Love Letter, The (1999)

reviewed by
Scott Renshaw


THE LOVE LETTER (DreamWorks) Starring: Kate Capshaw, Tom Everett Scott, Tom Selleck, Ellen DeGeneres, Julianne Nicholson, Blythe Danner, Geraldine McEwan. Screenplay: Maria Maggenti, based on the novel by Cathleen Schine. Producers: Sarah Pilsbury, Midge Sanford and Kate Capshaw. Director: Peter Ho-sun Chan. MPAA Rating: PG-13 (profanity, adult themes, sexual situations) Running Time: 89 minutes. Reviewed by Scott Renshaw.

To your list of absolute cinematic oxymorons -- you know, like "Pauly Shore comedy" or "Keanu Reeves performance" -- please add the following: "bittersweet farce." That's the disastrous combination served up by THE LOVE LETTER, a film that fairly screams for a more frivolous treatment. The basic set-up is pure farce, with bookstore proprietor and recent divorcee Helen MacFarquahar (Kate Capshaw) of picturesque Loblolly by the Sea, Massachusetts discovering a beautifully poetic love letter between the cushions of a couch in her shop. Both the the writer and the addressee are anonymous, leading Helen to wonder if it might be for her. Her suspicions become stronger when her young summer employee Johnny (Tom Everett Scott) begins flirting with her, little realizing that Johnny has spotted the letter and believes, in turn, that it is from Helen to him.

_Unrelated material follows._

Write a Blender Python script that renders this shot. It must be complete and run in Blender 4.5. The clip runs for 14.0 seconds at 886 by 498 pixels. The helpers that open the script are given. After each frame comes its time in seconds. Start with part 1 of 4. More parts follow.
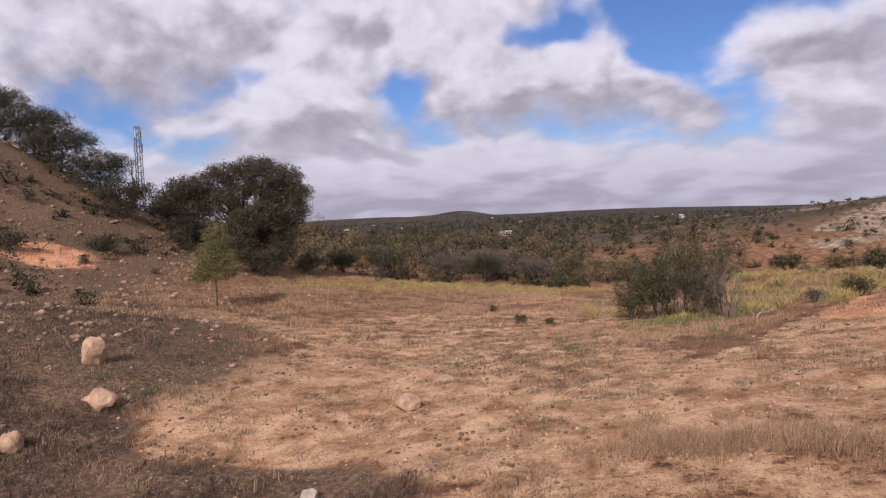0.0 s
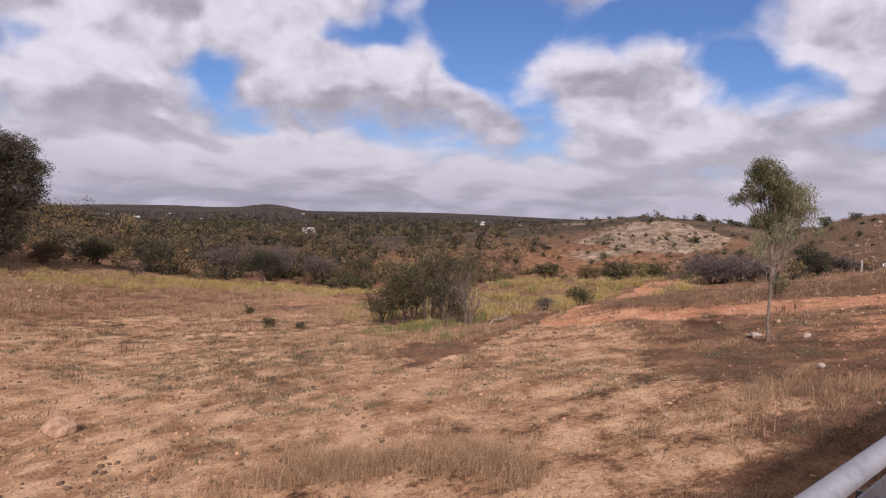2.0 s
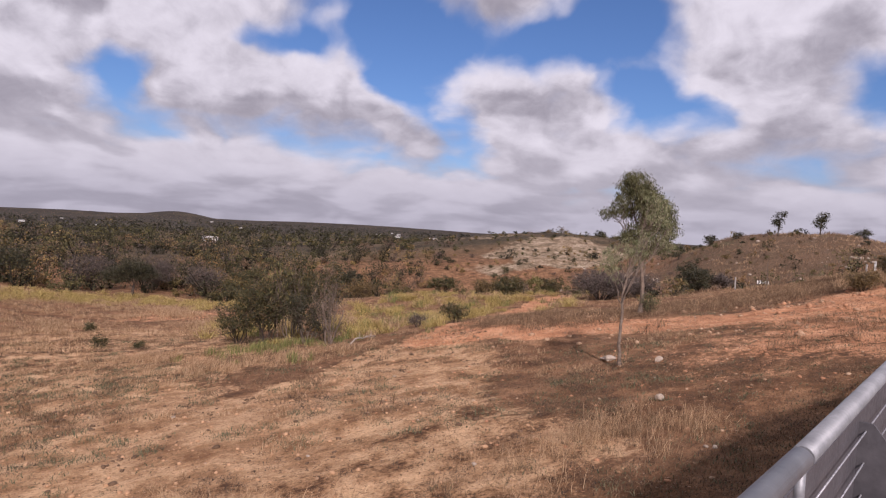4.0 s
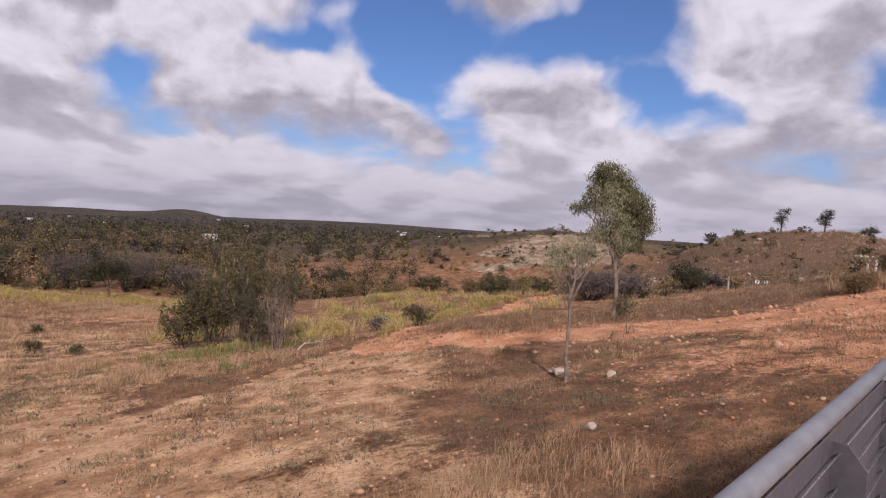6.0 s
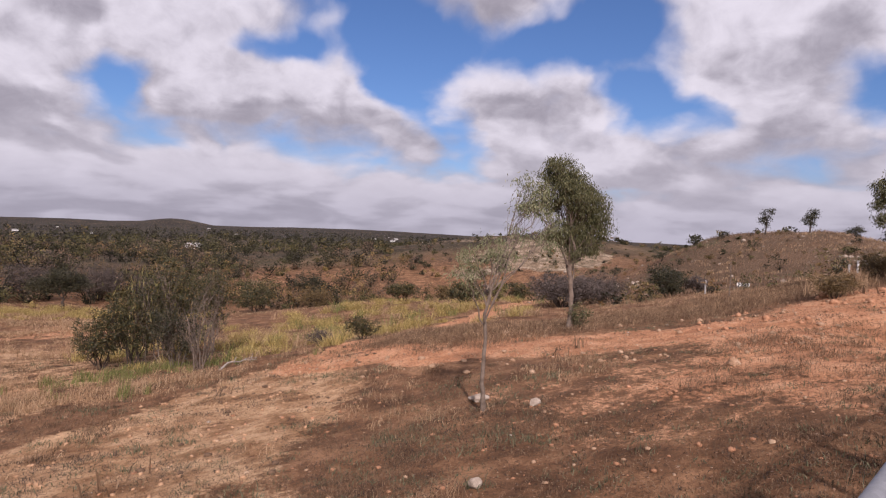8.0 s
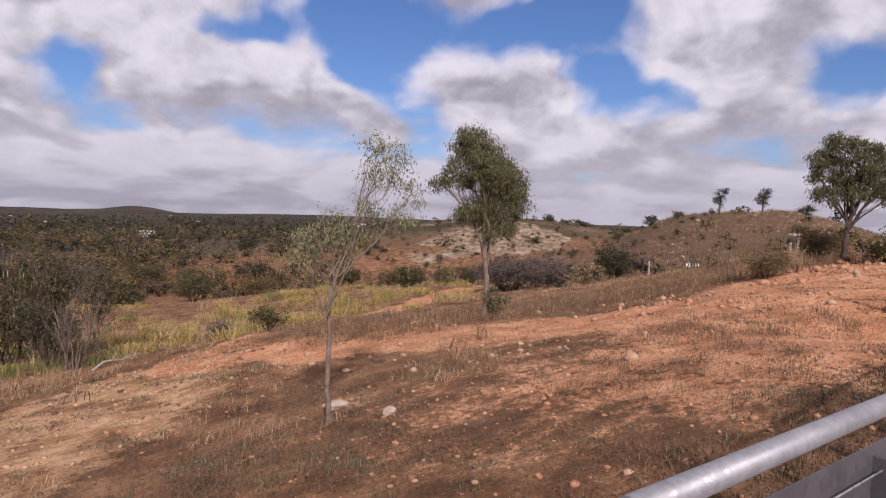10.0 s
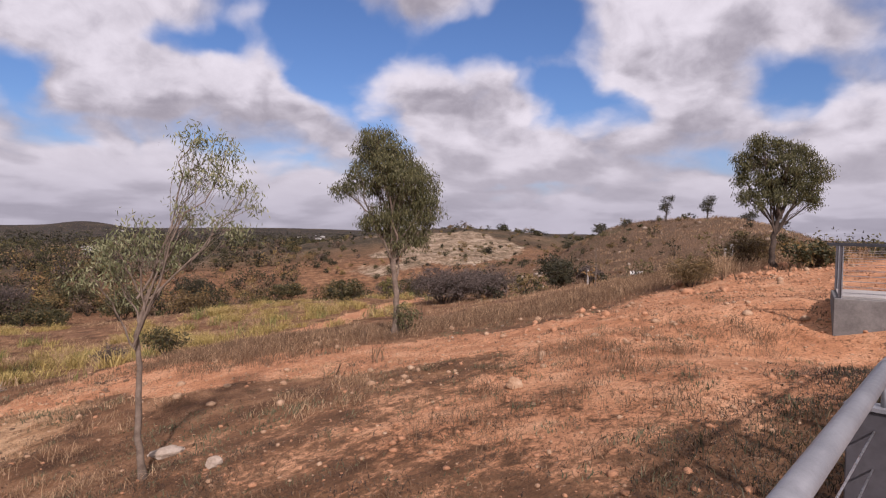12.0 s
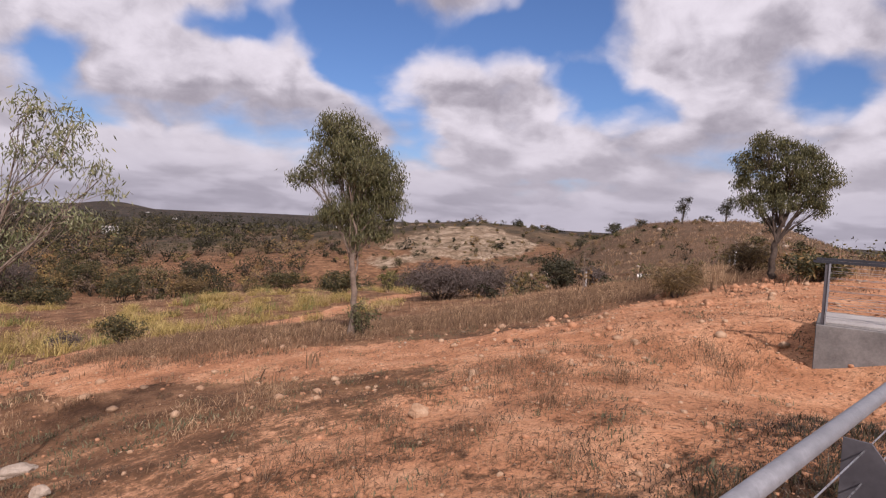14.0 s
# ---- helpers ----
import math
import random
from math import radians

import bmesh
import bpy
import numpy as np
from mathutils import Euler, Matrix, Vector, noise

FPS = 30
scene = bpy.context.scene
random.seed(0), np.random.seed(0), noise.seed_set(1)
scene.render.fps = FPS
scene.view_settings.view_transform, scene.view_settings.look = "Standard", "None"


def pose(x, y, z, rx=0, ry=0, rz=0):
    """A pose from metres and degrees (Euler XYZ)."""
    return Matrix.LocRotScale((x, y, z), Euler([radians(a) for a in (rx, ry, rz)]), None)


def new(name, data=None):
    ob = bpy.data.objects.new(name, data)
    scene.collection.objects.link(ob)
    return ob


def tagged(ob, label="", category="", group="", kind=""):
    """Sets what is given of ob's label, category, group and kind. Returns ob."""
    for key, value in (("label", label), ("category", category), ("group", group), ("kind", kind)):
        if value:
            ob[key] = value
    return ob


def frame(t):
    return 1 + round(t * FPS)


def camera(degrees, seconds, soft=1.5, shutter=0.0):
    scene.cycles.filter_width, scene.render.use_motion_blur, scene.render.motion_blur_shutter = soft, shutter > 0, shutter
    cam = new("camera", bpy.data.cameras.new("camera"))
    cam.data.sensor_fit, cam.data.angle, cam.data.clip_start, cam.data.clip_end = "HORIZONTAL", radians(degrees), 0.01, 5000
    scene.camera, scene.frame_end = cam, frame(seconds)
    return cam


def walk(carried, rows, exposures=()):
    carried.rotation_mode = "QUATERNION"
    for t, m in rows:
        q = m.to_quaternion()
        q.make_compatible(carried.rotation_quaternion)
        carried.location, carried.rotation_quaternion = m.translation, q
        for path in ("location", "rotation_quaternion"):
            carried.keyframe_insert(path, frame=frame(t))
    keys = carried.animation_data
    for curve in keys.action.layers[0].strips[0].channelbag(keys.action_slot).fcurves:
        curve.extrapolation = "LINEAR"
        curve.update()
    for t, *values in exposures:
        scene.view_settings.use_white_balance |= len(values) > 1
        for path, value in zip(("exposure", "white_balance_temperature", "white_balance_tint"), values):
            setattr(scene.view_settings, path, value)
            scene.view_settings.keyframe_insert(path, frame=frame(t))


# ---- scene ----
cam = camera(72.98, 14.0, soft=1.2)
# seconds, place of the eye, yaw, pitch, roll
ROWS = [
    (0.0, -0.192, -0.043, 1.581, -3.19, -3.55, 2.03),
    (0.5, 0.917, 0.101, 1.550, -4.03, -3.99, 0.07),
    (1.0, 1.895, 0.278, 1.539, -8.03, -4.21, -1.21),
    (1.5, 2.903, 0.513, 1.602, -14.00, -4.21, -1.64),
    (2.0, 3.873, 0.746, 1.646, -20.85, -3.70, -1.86),
    (2.5, 4.928, 1.204, 1.621, -25.70, -2.98, -2.31),
    (3.0, 5.896, 1.546, 1.584, -28.53, -2.22, -3.03),
    (5.5, 10.543, 2.984, 1.607, -28.69, -2.13, -3.28),
    (6.0, 11.354, 3.267, 1.602, -28.03, -2.37, -3.22),
    (6.5, 12.243, 3.593, 1.651, -27.52, -2.06, -3.01),
    (7.0, 13.094, 3.866, 1.654, -27.59, -1.80, -2.83),
    (7.5, 13.977, 4.258, 1.661, -27.83, -1.75, -2.81),
    (8.0, 14.888, 4.556, 1.622, -28.74, -1.79, -2.43),
    (8.5, 15.762, 4.882, 1.537, -29.78, -2.67, -2.82),
    (9.0, 16.767, 5.143, 1.503, -30.68, -3.11, -2.65),
    (11.5, 20.587, 5.806, 1.489, -33.13, -2.71, -0.47),
    (12.0, 21.284, 5.973, 1.465, -35.38, -2.01, -1.03),
    (12.5, 22.030, 6.130, 1.493, -38.35, -0.85, -2.11),
    (13.0, 22.615, 6.218, 1.497, -36.53, -1.49, -2.79),
    (13.5, 23.265, 6.341, 1.525, -34.16, -2.17, -3.35),
    (14.0, 23.904, 6.292, 1.625, -33.34, -2.77, -3.20),
]
walk(cam, [(t, pose(x, y, z, 90 + pitch, roll, yaw)) for t, x, y, z, yaw, pitch, roll in ROWS], [(0.0, -0.05, 6050, 25), (3.0, -0.09, 6180, 25), (9.0, -0.08, 6200, 25), (14.0, -0.06, 6310, 25)])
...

Thus begins a tale which initially appears headed towards a wild sequence of misunderstandings, as Helen's co-worker Janet (Ellen DeGeneres) also spies the letter and suspects it to be to her from hunky fireman George (Tom Selleck). That might have been a clever, breezy entertainment, something considerably less labored than the mess delivered by screenwriter Maria Maggenti (from Cathleen Schine's novel) and director Peter Ho-sun Chan. Their tale is intended, I suppose, to be a touching tale of a middle-aged woman trying to re-discover romance, a sensitively portrayed May-December relationship mixed with the star-crossed interactions of Helen and high school classmate George (who, it turns out, has carried a torch from afar for lo these twenty years). We should understand the way the letter affects Helen, the way it closes one door in her life and opens her up to the opportunities she has missed and the opportunities still to come.

If Maggenti and Chan had offered some characters remotely resembling three-dimensional people, it might even have worked. THE LOVE LETTER makes no effort whatsoever to explain Johnny's interest in Helen, spends about thirty seconds establishing Janet as little more than comic relief before creating a blink-and-you'll-miss-it sub-plot regarding her jealousy of Helen, and wraps up with an out-of-left-field relationship between two characters about whom we know virtually nothing. Key relationships (like that between Helen and her absentee mother, played by Blythe Danner) materialize out of thin air, and supporting characters (like Helen's grandmother, played by TITANIC's Gloria Stuart) serve no purpose. Even Capshaw's Helen, the film's center, is an enigma. For a film that apparently wants you to care who ends up with whom, THE LOVE LETTER gives you none of the tools to do so. It's a whodunnit with no clues.

Somehow, in the middle of this clumsy confection, one genuinely interesting character appears. As Jennifer, another employee of Helen's who dotes on unrequitedly on Johnny, Julianne Nicholson is wonderfully sweet and achingly self-conscious. Masking her insecurities behind her college course sociological analysis, she makes for a great character in a story of how romantic happiness can be thwarted both from without and within. The troublie is, she's the only character in the film who belongs in such a story. Everyone else plays the kind of functional, cardboard role you'd expect to find in...well, a farce about a love letter of unknown authorship changing hands indiscriminately. There's not a solid laugh to be found in this pretty to look at but ill-conceived romantic comedy, except at the idea that someone thought a bittersweet farce could work.

     On the Renshaw scale of 0 to 10 dead letters:  3.